F. Hersant, D. Gautier (LESIA, Obs. Paris), J.I. Lunine (LPL, Univ. Arizona), G. Tobie (LPG, Univ. Nantes)

In 1995, the Galileo probe raised the problem of the origin of volatile elements in giant planets by measuring that noble gases, C, N and S were all enriched in Jupiter by a factor of about 3 with respect to their solar abundances. This suggested that the planetesimals who formed Jupiter had a composition different from that of comets of the Oort cloud in which the N2/CO was found drastically lower than the value corresponding to a solar C/O abundance (Cochran and Cochran, 2000, Cochran 2002). An interpretation of the enrichment in heavy elements found in Jupiter was proposed by Gautier et al. (2001), based on the assumption that all volatiles were trapped by clathration in the feeding zone of the forming planet.
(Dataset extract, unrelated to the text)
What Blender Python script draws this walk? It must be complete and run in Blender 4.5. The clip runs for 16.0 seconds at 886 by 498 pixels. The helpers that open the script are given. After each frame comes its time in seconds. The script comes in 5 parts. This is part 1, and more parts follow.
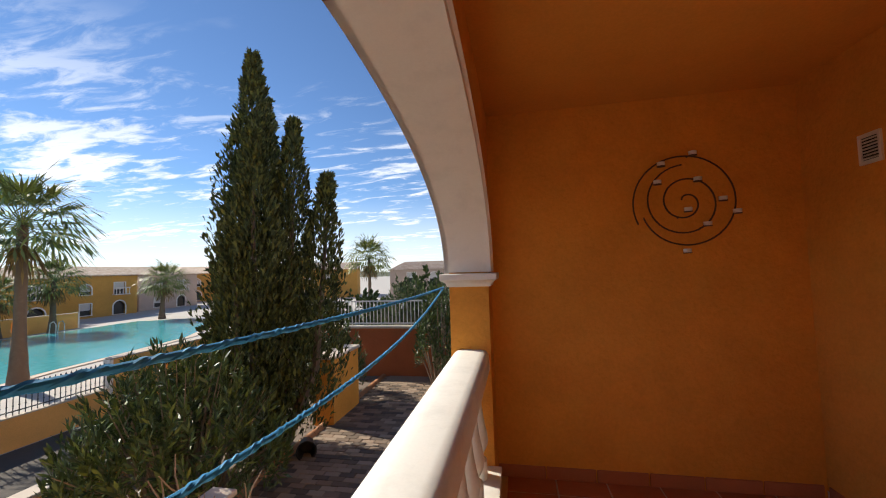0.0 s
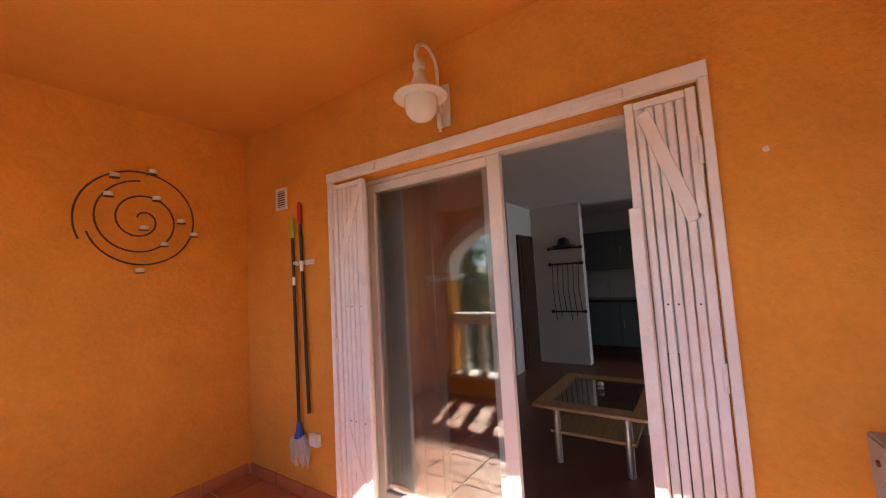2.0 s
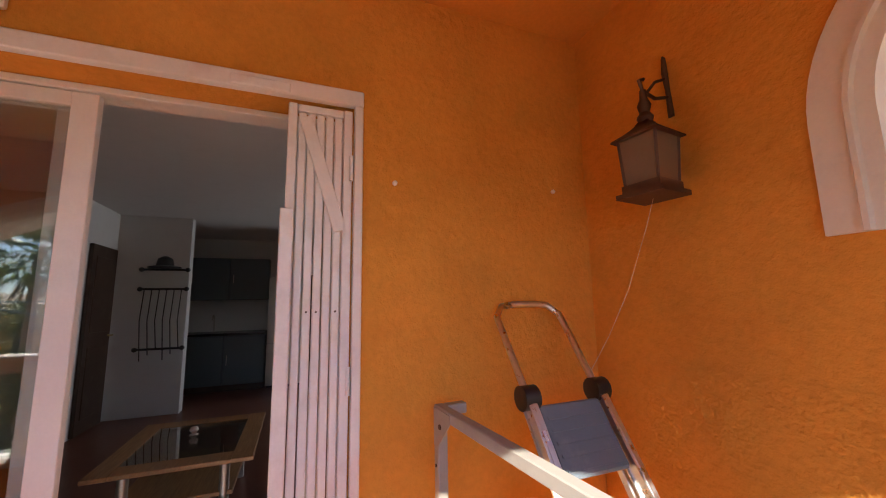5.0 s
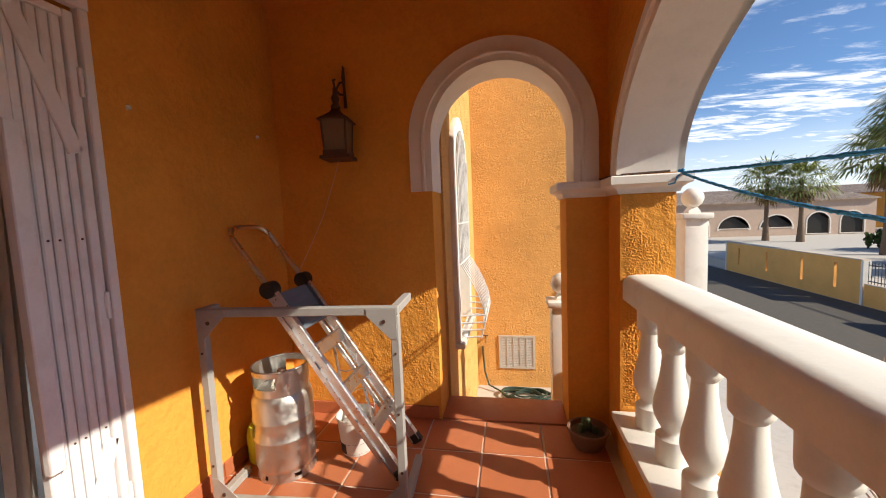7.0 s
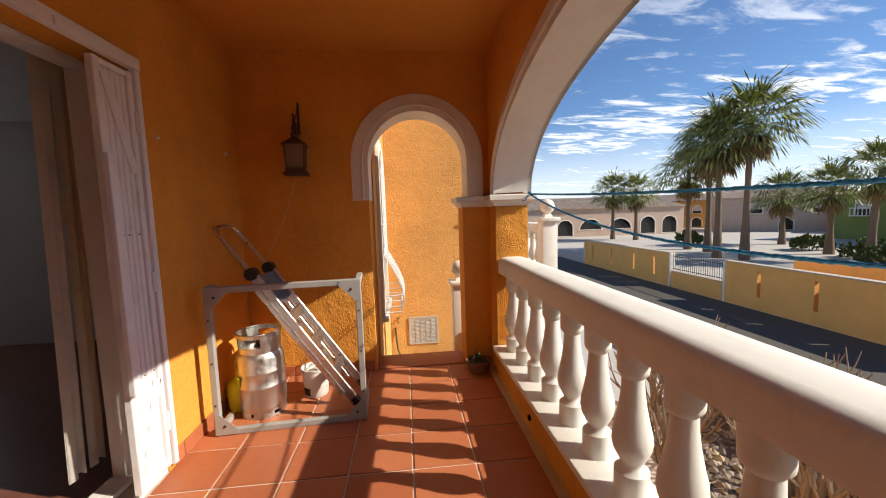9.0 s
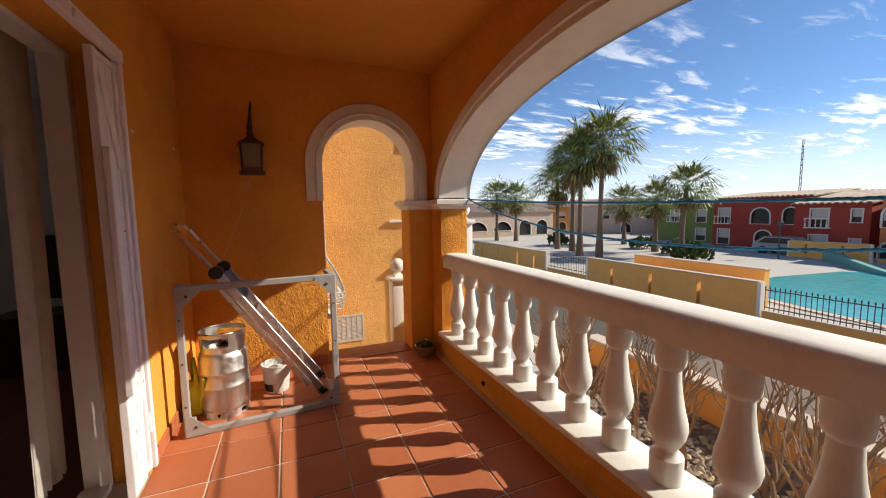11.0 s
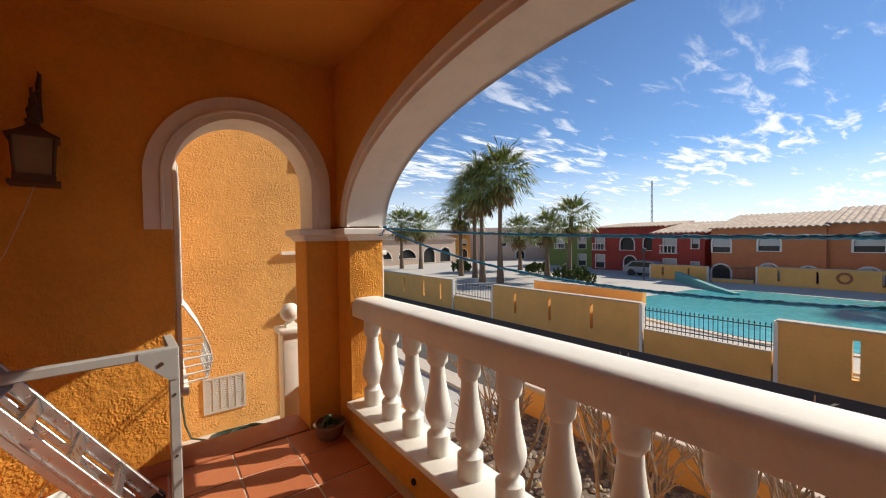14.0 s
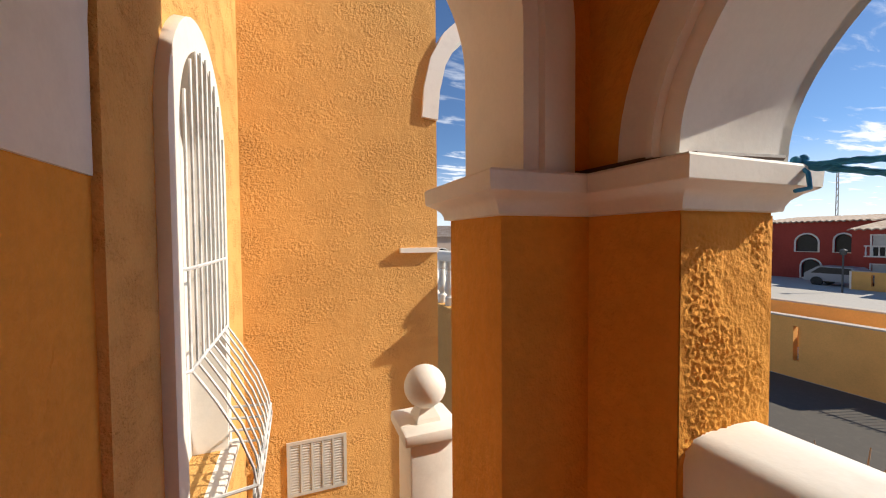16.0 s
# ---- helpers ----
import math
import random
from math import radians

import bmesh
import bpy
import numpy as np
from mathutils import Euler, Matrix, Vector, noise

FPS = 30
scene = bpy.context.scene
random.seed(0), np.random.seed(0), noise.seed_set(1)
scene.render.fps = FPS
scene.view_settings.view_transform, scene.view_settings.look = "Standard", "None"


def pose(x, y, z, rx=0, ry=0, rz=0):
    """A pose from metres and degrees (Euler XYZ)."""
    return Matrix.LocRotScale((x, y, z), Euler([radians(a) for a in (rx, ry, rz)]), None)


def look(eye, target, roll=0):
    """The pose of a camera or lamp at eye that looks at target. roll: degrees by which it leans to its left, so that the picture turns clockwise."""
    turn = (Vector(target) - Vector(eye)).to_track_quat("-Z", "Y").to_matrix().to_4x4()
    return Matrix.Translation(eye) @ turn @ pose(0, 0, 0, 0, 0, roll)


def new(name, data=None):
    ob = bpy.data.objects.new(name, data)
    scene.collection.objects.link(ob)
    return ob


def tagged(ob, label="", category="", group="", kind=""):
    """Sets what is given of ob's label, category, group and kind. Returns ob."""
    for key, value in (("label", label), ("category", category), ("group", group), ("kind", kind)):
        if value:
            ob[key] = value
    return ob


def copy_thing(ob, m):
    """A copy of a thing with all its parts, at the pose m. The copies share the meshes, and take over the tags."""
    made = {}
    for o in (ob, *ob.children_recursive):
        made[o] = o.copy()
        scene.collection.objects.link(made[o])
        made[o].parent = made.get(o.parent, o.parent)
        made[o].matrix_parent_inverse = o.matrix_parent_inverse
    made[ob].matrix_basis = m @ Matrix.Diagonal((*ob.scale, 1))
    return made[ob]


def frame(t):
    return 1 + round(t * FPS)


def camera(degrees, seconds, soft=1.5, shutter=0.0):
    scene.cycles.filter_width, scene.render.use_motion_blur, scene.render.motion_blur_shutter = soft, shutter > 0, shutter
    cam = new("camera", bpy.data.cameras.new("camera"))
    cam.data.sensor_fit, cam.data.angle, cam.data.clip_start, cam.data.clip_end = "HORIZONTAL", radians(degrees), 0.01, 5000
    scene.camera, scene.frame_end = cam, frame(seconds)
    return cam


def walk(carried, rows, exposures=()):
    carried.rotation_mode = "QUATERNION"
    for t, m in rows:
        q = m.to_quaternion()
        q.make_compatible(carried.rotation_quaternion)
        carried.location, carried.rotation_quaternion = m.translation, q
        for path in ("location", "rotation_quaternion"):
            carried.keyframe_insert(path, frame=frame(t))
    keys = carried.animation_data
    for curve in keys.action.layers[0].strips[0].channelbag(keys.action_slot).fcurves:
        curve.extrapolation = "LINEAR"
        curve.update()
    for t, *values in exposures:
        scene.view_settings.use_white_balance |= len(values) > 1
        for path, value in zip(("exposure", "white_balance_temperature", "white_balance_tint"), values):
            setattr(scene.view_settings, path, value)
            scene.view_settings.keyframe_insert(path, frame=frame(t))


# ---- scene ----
cam = camera(99.5, 16.0, soft=1.1)
PATH = [
    (0, (0.421, 0.268, 1.509), (0.046, 2.229, 1.621), -1.7),
    (0.5, (0.520, 0.315, 1.471), (0.605, 2.301, 1.693), -2.6),
    (1, (0.578, 0.300, 1.420), (1.410, 2.113, 1.573), -2.2),
    (1.5, (0.630, 0.196, 1.463), (2.007, 1.643, 1.568), -3.1),
    (2, (0.661, 0.085, 1.434), (2.314, 1.200, 1.588), -3.2),
    (2.5, (0.658, 0.013, 1.432), (2.481, 0.826, 1.551), -3.4),
    (3, (0.747, 0.040, 1.424), (2.674, 0.562, 1.537), -3.0),
    (3.5, (0.739, 0.152, 1.403), (2.736, 0.231, 1.484), -2.9),
    (3.7, (0.777, 0.125, 1.418), (2.773, 0.027, 1.498), -2.3),
    (5.8, (0.901, 0.543, 1.267), (2.387, -0.792, 1.369), -2.8),
    (6, (0.930, 0.676, 1.312), (2.202, -0.867, 1.252), -2.9),
    (6.5, (0.864, 0.906, 1.320), (1.666, -0.919, 1.161), -2.8),
    (7, (0.794, 1.169, 1.317), (1.154, -0.791, 1.143), -2.4),
    (7.5, (0.953, 1.457, 1.299), (1.010, -0.531, 1.090), -2.0),
    (8, (1.005, 1.747, 1.320), (0.973, -0.242, 1.116), -2.0),
    (8.5, (0.982, 2.000, 1.335), (0.860, 0.013, 1.135), -1.8),
    (8.7, (0.971, 2.051, 1.346), (0.813, 0.067, 1.153), -1.8),
    (10.8, (1.442, 2.262, 1.343), (0.884, 0.349, 1.165), -1.2),
    (11, (1.557, 2.350, 1.357), (0.802, 0.508, 1.165), -0.8),
    (11.5, (1.588, 2.478, 1.380), (0.528, 0.789, 1.228), -1.5),
    (12, (1.622, 2.591, 1.407), (0.392, 1.020, 1.272), -1.3),
    (12.5, (1.630, 2.562, 1.399), (0.335, 1.041, 1.301), -1.3),
    (13, (1.547, 2.416, 1.382), (0.255, 0.892, 1.291), -1.2),
    (13.5, (1.459, 2.070, 1.399), (0.226, 0.496, 1.338), -1.1),
    (14, (1.326, 1.659, 1.394), (0.123, 0.062, 1.341), -0.8),
    (14.5, (1.140, 1.195, 1.398), (0.037, -0.473, 1.358), -0.6),
    (15, (1.083, 0.710, 1.403), (0.033, -0.991, 1.371), -0.3),
    (15.5, (0.970, 0.161, 1.396), (-0.012, -1.581, 1.339), -0.3),
    (16, (0.880, -0.432, 1.346), (0.155, -2.294, 1.283), -0.4),
]
walk(cam, [(t, look(eye, target, roll)) for t, eye, target, roll in PATH], exposures=[(0.0, 0.4), (0.5, 1.05), (1.0, 1.6), (2.0, 1.9), (3.0, 1.9), (3.7, 2.0), (6.0, 1.0), (7.0, 0.45), (8.5, 0.4), (11.0, 0.35), (12.5, 0.25), (14.5, 0.25), (16.0, 0.3)])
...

On the basis of the clathration theory, Hersant et al. (2004) have reproduced, the abundances of C, N and S in Saturn available in 2004, and predicted that only Xe is substantially enriched in Titan's atmosphere. However, the C/H ratio measured by the CIRS instrument aboard Cassini (Flasar et al. 2005) has found a C/H ratio about twice higher than predicted by Hersant et al. (2004), and no noble gas at all was detected in Titan's atmosphere by the GCMS aboard Huygens (Niemann et al. 2005). These unexpected results are discussed and are found in fact still compatible with the clathration theory. It is however concluded that the C/H ratio in Saturn depends upon the relative proportions of CO, CO2, and CH4 in the feeding zone of the forming Saturn, values which are unfortunately quite uncertain. Moreover, even if Xenon is trapped as clathrate hydrate in the deep interior of Titan, internal thermodynamical processes may preclude it to escape to the atmosphere of the satellite. Other tests for identifying the origin of volatiles in Saturn and Titan are proposed. Sending a probe into Saturn in order to measure abundances of Ar, Kr and Xe and various isotopic ratios appears to be a key objective of future space missions.

References: Cochran, A.L., and Cochran, W.D. 2002, Icarus, 154, 381-390; Cochran, A.L. 2002, Astrophys. J., Lett., 576, L165-L168.; Hersant, F., Gautier, D., and Lunine, J. I., 2004, PSS, 52, 623-641; Flasar, F.M., 2005, Science, 307, 1247- 1251; Niemann, H., et al., 2005, Nature, submitted.